I was lucky enough to try this Swiss Deli Pate. At first I was a bit apprehensive as I like to see the colour of meat products before eating so would probably not have bought this myself as it is in a gold wrapper (however I now know differently).
When opening this pate it was taken back as to how light this was. I am use to pate's with a bit more colour in them. However not to worry the taste was there. Yes it was lovely pate - however I felt that it was not that different from cheaper brands I have previously bought. It was very easy to spread and as stated was very fine. I did find however that it left a lingering grit in the mouth afterwards which I couldn't work out what this was.
I looked at the size of the roll and first thought that this is too much for me to eat all in one go so thought I would try freezing it and seeing what it was like out of the freezer. When taking it out of the freezer it had darkened in colour a little but defrosted really well and the taste had not changed at all.
The day after opening the roll, the pate had changed slightly in colour (just the exposed area) even though I had stored in an airtight container. I decided that I would then make toasted scrolls with it. Slice of bread, spread with a good layer of pate, roll the bread and cut into 3 pieces. Place on the oven tray and bake until crusty.

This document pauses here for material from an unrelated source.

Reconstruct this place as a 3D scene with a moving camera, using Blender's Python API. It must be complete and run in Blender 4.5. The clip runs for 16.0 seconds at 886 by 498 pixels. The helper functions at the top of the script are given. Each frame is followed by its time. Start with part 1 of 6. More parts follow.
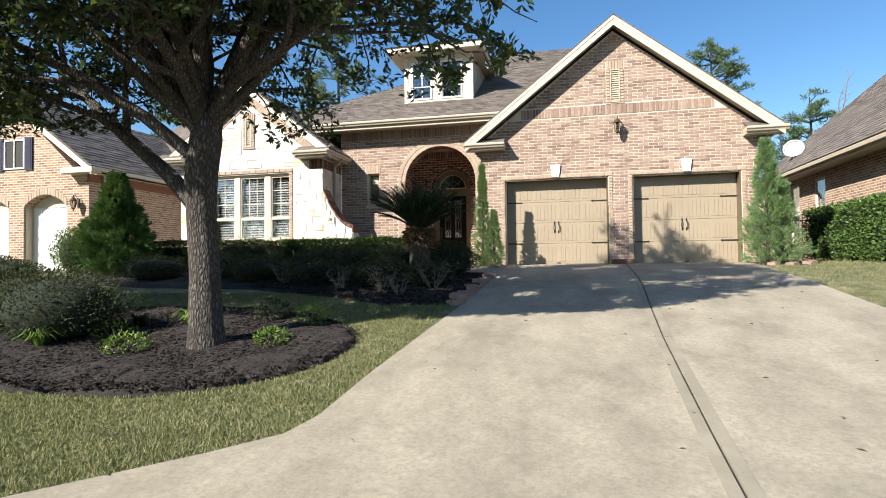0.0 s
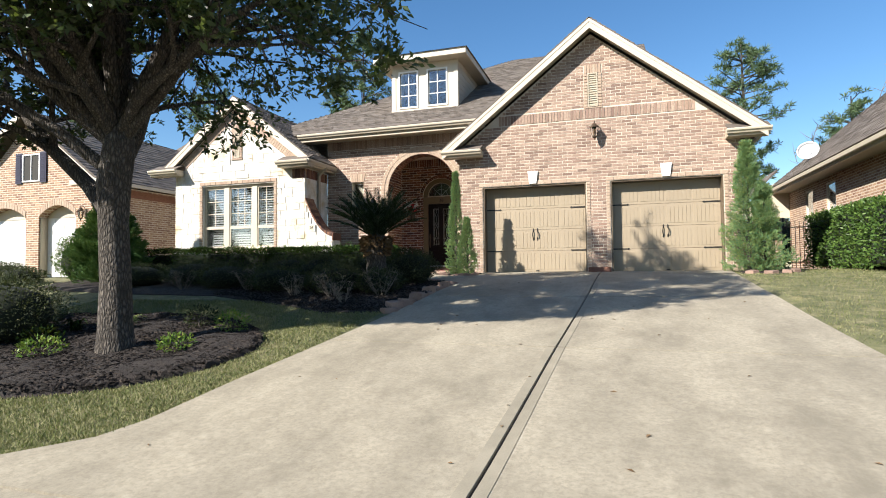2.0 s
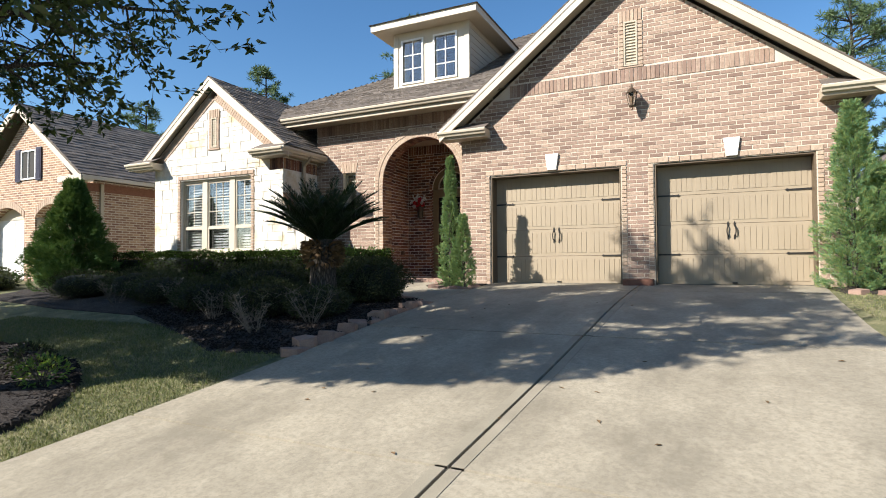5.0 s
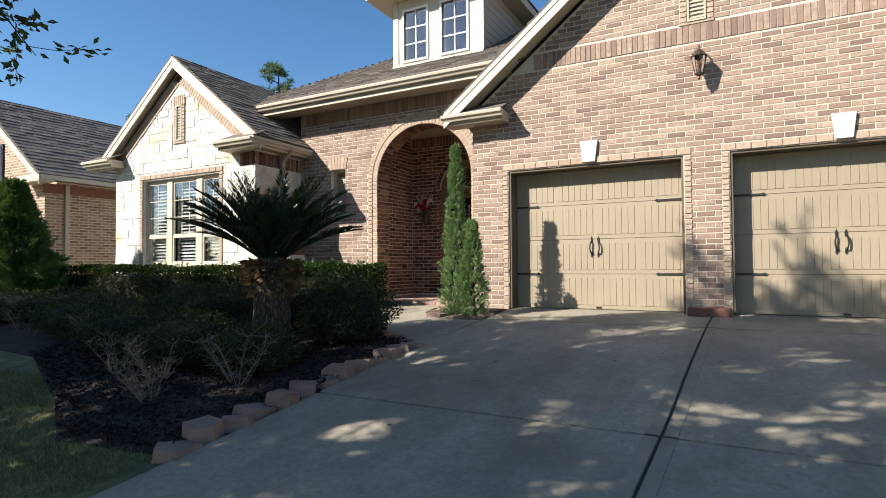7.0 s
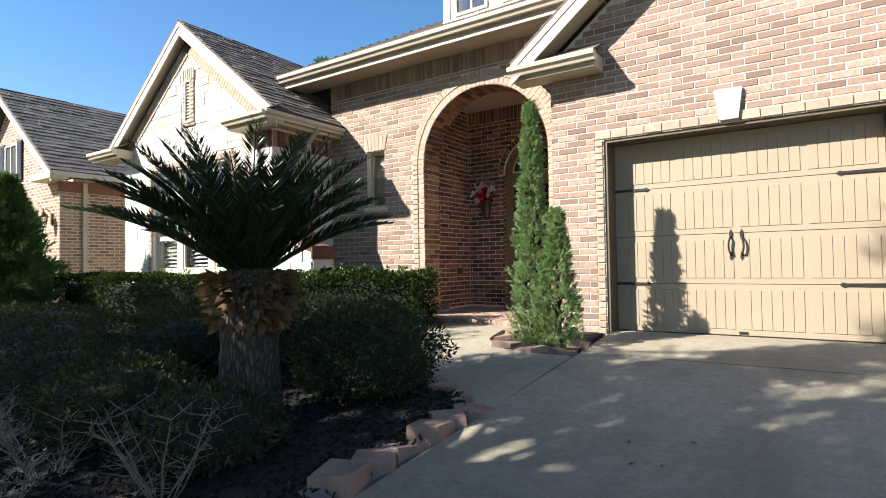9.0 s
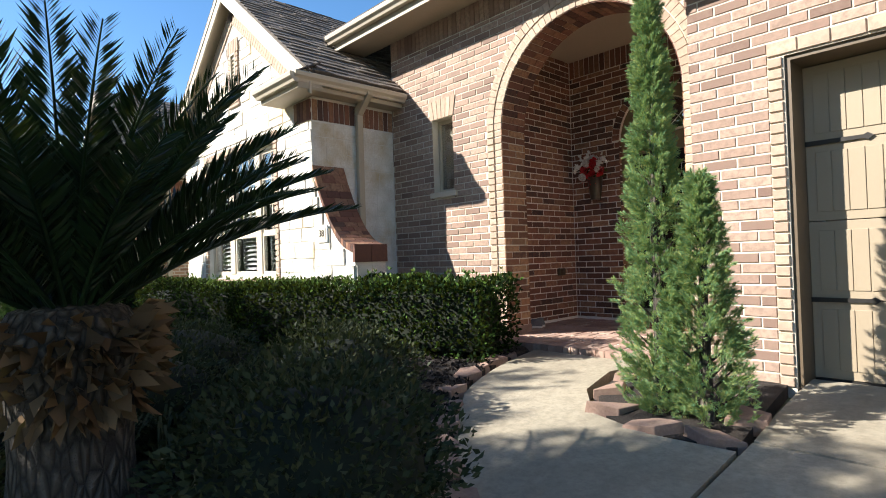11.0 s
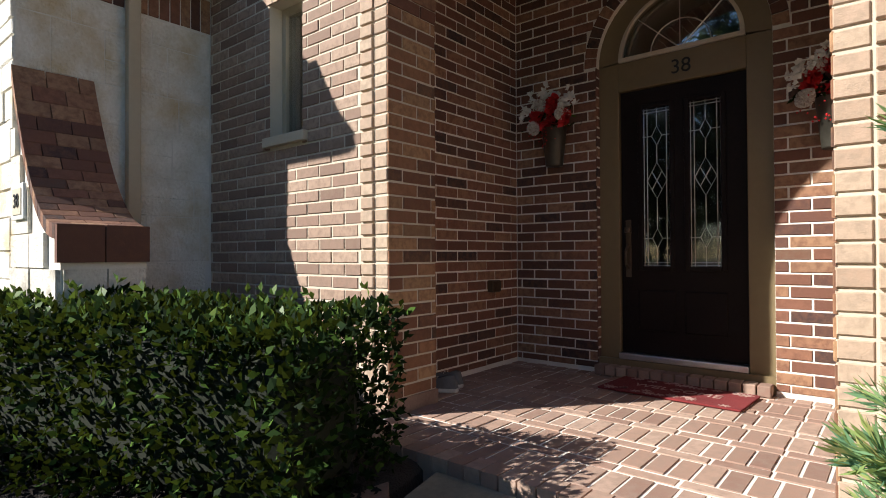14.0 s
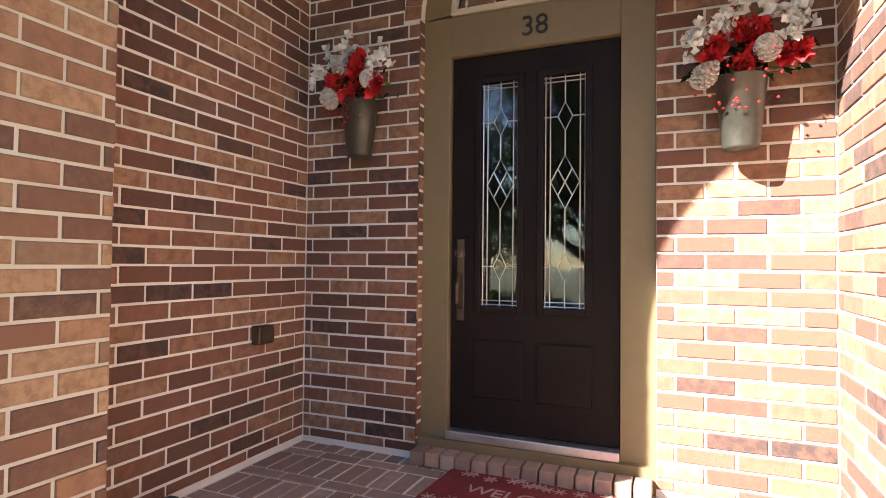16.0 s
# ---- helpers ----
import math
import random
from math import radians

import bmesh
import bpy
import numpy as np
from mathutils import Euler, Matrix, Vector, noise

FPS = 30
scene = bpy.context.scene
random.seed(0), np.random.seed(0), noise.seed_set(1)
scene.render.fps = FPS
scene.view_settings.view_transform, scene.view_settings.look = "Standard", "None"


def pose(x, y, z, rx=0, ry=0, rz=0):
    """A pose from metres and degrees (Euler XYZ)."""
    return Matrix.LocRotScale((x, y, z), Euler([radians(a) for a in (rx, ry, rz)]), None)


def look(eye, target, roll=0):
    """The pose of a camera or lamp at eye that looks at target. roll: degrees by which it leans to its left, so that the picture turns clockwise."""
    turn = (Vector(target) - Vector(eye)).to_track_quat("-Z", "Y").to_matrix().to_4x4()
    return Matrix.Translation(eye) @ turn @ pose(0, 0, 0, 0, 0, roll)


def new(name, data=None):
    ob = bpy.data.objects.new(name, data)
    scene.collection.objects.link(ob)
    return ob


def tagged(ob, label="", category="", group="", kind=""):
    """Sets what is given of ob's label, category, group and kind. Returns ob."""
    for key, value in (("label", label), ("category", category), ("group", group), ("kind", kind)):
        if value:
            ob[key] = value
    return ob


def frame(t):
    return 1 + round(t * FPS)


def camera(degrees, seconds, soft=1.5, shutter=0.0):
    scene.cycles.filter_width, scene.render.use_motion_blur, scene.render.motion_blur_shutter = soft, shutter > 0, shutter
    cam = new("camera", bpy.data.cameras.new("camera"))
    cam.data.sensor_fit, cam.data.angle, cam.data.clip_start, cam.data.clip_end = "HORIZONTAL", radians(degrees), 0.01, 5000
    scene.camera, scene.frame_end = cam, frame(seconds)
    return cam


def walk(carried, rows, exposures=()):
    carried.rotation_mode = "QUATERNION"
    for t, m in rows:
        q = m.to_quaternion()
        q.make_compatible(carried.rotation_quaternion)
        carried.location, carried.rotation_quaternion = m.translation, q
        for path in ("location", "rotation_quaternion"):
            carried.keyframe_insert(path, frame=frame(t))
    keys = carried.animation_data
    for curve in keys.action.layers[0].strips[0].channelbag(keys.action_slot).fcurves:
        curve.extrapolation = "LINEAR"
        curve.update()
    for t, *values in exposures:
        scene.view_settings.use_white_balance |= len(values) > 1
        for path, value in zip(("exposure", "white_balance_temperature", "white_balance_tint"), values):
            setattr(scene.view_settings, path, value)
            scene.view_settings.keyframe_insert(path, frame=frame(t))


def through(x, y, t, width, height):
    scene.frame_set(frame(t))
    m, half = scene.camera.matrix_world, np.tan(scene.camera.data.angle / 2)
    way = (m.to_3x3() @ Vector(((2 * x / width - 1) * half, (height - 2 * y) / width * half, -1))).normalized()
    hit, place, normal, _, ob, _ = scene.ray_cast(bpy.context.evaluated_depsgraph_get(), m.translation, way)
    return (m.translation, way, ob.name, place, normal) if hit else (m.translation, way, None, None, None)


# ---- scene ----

These became a very popular afternoon treat for visitors. The heat had brought the flavour out a little more and suggestions were to add cheese to the scrolls as well.
So overall a very eatable pate. Now that I know that I can freeze the pate easily, the size of the roll would not put me off. My only concern would be what is causing the after taste grit feel, and maybe if I use it as a pate and cracker combination the grit might just get a bit too much for me. I also personally prefer packing for this type of things that I can pull out of the fridge and put on the table rather that putting on a plate.